The problem here, is if you are on DC1 and DC1's DNS fails, then the loopback lookup will have nowhere to go. And everything will fail, even though you have redundant services on your network.
If you had DC2 as the secondary DNS entry, things would have kept working.
Right but I'm just asking to understand whether or not the DNS servers understand the difference between a normal dns query and a forwarding dns query. Would this ever end due to a rule that wasn't a timeout?
I can't imagine it would see a difference. I think the delayed response would be the only timeout happening. Though, in an implementation that doesn't think about a cyclical query, I could see the resources being used until the server crashed... they would keep going forward, even though the past queries themselves would time out. Though, since you had this setup, and you didn't have crashing servers (did you?) that seems like an unlikely problem.

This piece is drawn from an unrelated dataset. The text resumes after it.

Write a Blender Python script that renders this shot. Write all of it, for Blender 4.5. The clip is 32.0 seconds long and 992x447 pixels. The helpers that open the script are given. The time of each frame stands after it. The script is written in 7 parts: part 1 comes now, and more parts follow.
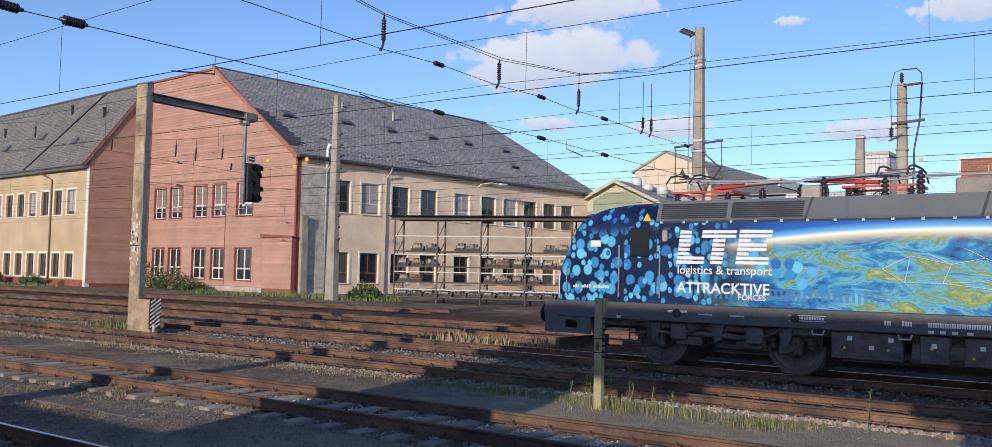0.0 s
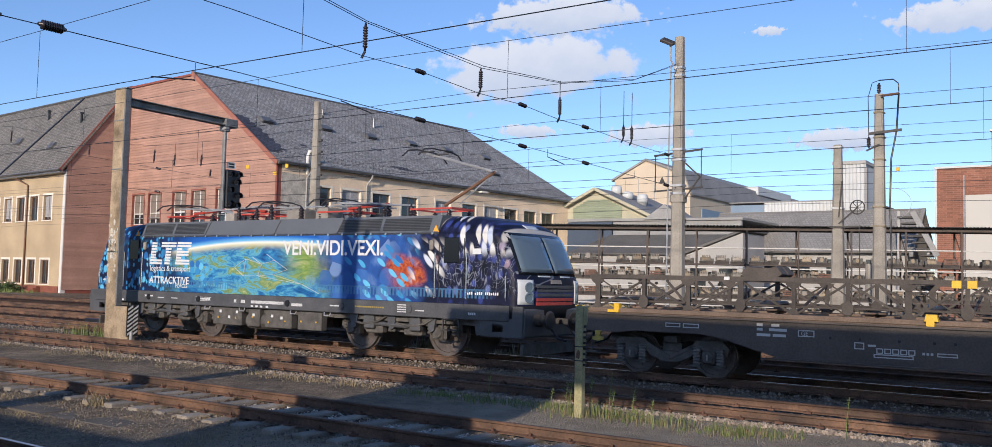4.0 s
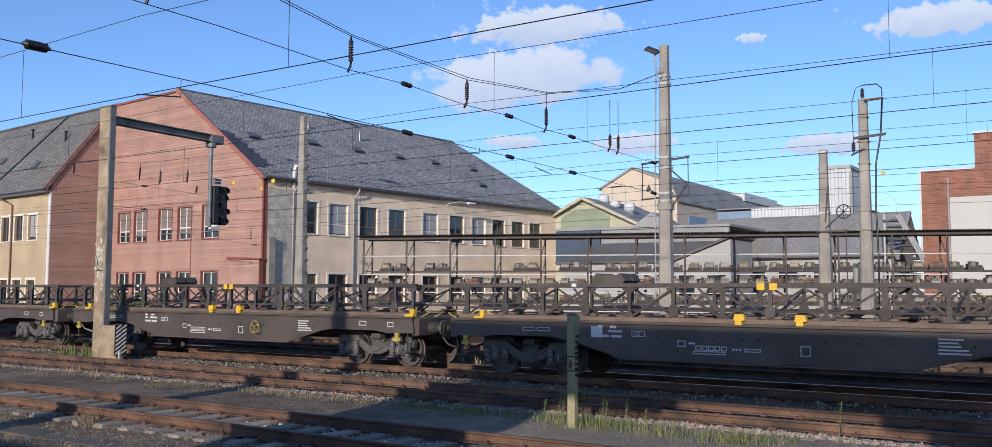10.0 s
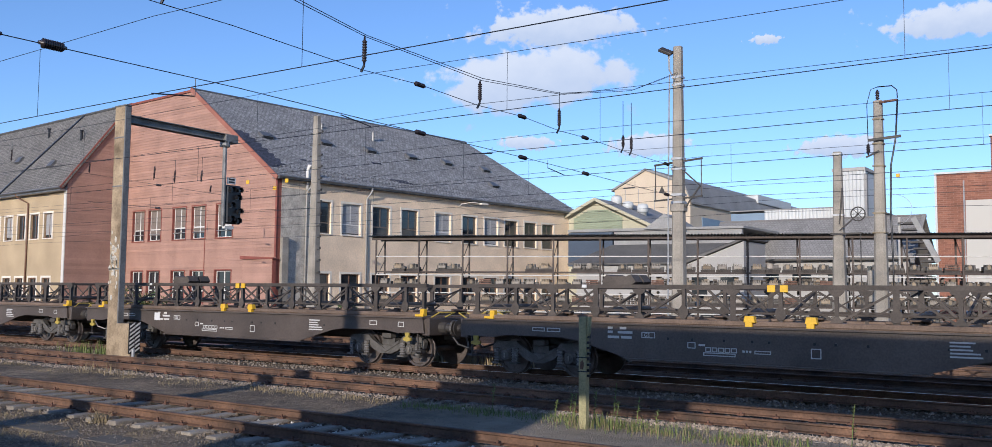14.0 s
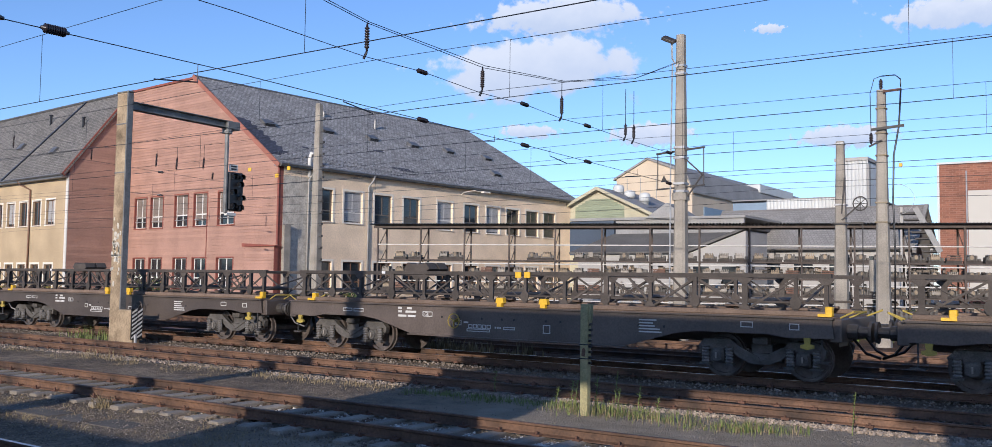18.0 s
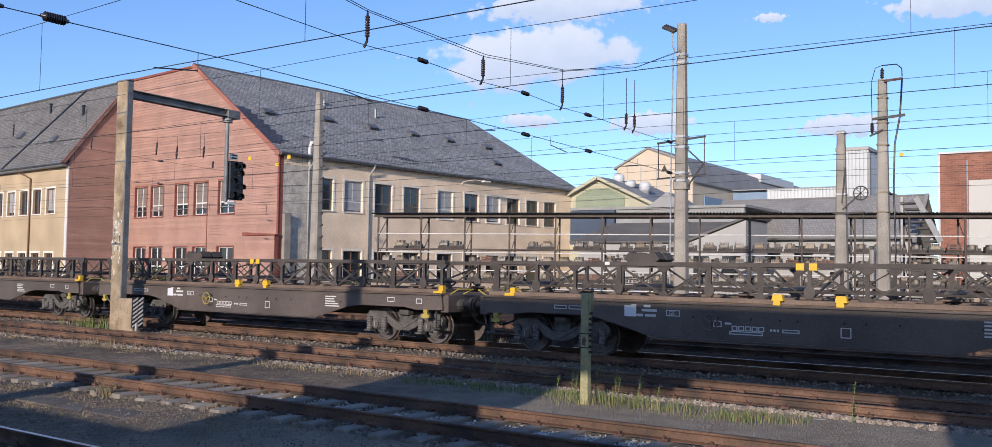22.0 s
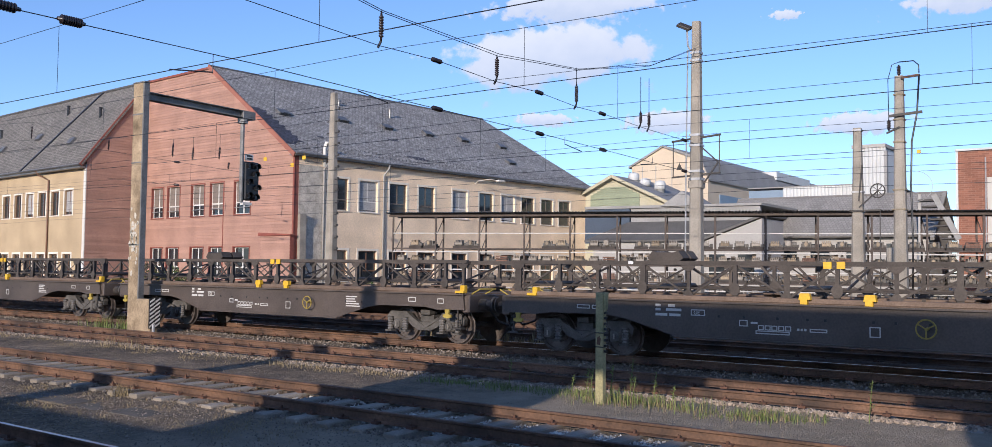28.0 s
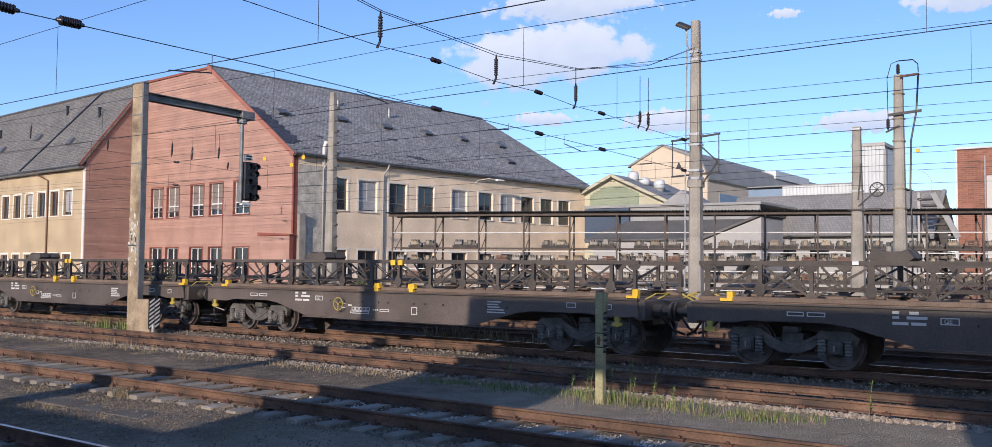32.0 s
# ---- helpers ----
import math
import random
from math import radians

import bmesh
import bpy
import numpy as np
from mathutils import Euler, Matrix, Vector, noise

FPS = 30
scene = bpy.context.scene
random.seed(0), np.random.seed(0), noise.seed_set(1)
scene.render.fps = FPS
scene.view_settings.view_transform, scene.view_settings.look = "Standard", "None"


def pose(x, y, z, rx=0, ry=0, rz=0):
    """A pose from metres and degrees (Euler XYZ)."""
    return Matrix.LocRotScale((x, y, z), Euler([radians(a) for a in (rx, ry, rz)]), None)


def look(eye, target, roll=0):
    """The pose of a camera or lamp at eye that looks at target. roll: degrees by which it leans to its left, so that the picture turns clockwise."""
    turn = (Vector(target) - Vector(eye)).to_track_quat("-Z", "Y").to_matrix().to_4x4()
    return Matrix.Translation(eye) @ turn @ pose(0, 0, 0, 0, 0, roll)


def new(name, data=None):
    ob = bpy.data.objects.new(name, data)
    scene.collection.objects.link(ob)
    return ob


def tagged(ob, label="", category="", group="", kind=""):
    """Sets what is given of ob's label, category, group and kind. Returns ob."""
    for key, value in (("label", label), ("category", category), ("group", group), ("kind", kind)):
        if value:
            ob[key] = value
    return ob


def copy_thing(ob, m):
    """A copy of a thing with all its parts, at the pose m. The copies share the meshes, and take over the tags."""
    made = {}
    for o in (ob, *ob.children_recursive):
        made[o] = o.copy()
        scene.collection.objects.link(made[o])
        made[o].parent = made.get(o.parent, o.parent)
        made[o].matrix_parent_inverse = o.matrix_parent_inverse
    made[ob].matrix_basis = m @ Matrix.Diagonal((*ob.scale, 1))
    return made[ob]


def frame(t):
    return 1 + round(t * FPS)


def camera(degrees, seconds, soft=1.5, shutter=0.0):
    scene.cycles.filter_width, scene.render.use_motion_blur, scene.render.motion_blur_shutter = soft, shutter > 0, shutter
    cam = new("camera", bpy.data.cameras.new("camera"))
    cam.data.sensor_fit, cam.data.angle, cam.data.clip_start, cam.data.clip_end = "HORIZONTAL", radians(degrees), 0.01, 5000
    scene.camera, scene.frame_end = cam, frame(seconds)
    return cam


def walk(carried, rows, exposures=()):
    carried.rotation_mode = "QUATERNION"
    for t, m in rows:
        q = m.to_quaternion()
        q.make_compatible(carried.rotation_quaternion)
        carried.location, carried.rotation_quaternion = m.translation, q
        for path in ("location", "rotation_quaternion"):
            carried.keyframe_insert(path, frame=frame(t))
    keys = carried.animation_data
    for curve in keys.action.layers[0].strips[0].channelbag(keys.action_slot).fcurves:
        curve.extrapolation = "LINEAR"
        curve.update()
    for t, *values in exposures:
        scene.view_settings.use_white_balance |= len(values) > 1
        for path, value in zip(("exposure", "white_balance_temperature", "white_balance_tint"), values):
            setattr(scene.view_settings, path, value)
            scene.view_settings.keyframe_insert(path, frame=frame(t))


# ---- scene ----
# ---- camera: handheld, standing on the platform ----
cam = camera(56.268, 32.0, soft=0.55)
EYE = Vector((0.0, 0.0, 1.967))
SIDE = Vector((0.8197, 0.5723, 0.0))
# seconds, yaw left of the tracks' normal, pitch, roll (degrees), sway sideways and up (metres)
PATH = [
    (0, 36.104, 3.002, 1.198, 0.036, 0.021),
    (0.5, 35.820, 3.041, 1.220, 0.026, 0.028),
    (1, 35.596, 3.089, 1.204, 0.023, 0.031),
    (1.5, 35.422, 3.115, 1.252, 0.029, 0.032),
    (2, 35.262, 3.121, 1.226, 0.018, 0.030),
    (2.5, 35.118, 3.210, 1.266, 0.010, 0.015),
    (3, 34.998, 3.372, 1.263, 0.000, 0.000),
    (3.5, 34.962, 3.414, 1.315, 0.018, 0.030),
    (5.5, 34.450, 3.919, 1.102, 0.014, 0.020),
    (6, 34.341, 4.056, 0.891, -0.000, 0.008),
    (6.5, 34.304, 4.126, 0.666, 0.000, 0.024),
    (7, 34.283, 4.116, 0.602, -0.010, 0.021),
    (7.5, 34.269, 4.094, 0.615, -0.005, 0.040),
    (8, 34.205, 4.129, 0.570, -0.009, 0.039),
    (8.5, 34.163, 4.149, 0.513, -0.004, 0.045),
    (9, 34.090, 4.133, 0.396, -0.009, 0.060),
    (9.5, 34.093, 4.162, 0.304, -0.013, 0.038),
    (10, 34.138, 4.161, 0.182, -0.014, 0.039),
    (10.5, 34.235, 4.227, 0.228, -0.007, 0.045),
    (11, 34.341, 4.236, 0.286, -0.008, 0.044),
    (11.5, 34.429, 4.261, 0.325, -0.002, 0.032),
    (12, 34.585, 4.282, 0.429, 0.005, 0.027),
    (12.5, 34.706, 4.275, 0.470, 0.005, 0.027),
    (13, 34.802, 4.269, 0.525, 0.002, 0.029),
    (13.5, 34.859, 4.244, 0.487, -0.007, 0.019),
    (14, 34.922, 4.210, 0.536, -0.006, 0.028),
    (14.5, 34.986, 4.149, 0.564, -0.020, 0.029),
    (16.5, 35.098, 3.591, 0.689, -0.013, 0.024),
    (17, 35.088, 3.601, 0.740, -0.012, 0.012),
    (17.5, 35.052, 3.569, 0.754, -0.012, 0.009),
    (18, 35.019, 3.517, 0.775, -0.014, -0.001),
    (18.5, 35.006, 3.393, 0.800, -0.010, -0.001),
    (19, 34.975, 3.278, 0.817, -0.016, -0.001),
    (19.5, 34.970, 3.169, 0.800, -0.015, 0.001),
    (20, 34.950, 3.076, 0.830, -0.029, 0.011),
    (20.5, 34.976, 2.926, 0.870, -0.025, 0.009),
    (21, 35.009, 2.857, 0.899, -0.019, 0.015),
    (21.5, 35.007, 2.837, 0.833, -0.019, 0.004),
    (22, 35.024, 2.849, 0.836, -0.021, -0.002),
    (22.5, 35.051, 2.861, 0.902, -0.019, 0.009),
    (23, 35.105, 2.832, 0.973, -0.020, 0.018),
    (23.5, 35.173, 2.841, 0.993, -0.011, 0.008),
    (24, 35.187, 2.821, 0.912, -0.020, 0.008),
    (24.5, 35.351, 2.845, 0.852, -0.016, 0.009),
    (25, 35.597, 2.837, 0.858, -0.020, 0.007),
    (25.5, 35.860, 2.814, 0.863, -0.019, 0.005),
    (27.5, 35.979, 2.799, 0.716, -0.013, 0.006),
    (28, 35.939, 2.795, 0.635, -0.012, 0.002),
    (28.5, 35.916, 2.794, 0.531, -0.023, 0.004),
    (29, 35.929, 2.776, 0.495, -0.025, 0.010),
    (29.5, 35.924, 2.757, 0.504, -0.023, 0.010),
    (30, 35.922, 2.763, 0.523, -0.028, -0.005),
    (30.5, 35.939, 2.768, 0.530, -0.023, -0.010),
    (31, 35.929, 2.757, 0.541, -0.025, -0.005),
    (31.5, 35.895, 2.756, 0.564, -0.027, 0.002),
    (32, 35.908, 2.742, 0.518, -0.013, 0.022),
]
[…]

You are correct, because the DNS forwarding functions is simply a DNS lookup to the IP of the DNS forwarder instead of the local DNS. It does not use the NIC DNS settings at all. Also, this can only occur is the DNS server itself is working as the DNS server itself is what makes the damned forwarder lookup. So in the case of DNS server not working, this would never apply.
I do not understand why this is so damned hard for everyone to understand.
I'm not sure who you think didn't understand that. I'm not sure to which situation that applies that we've been discussing.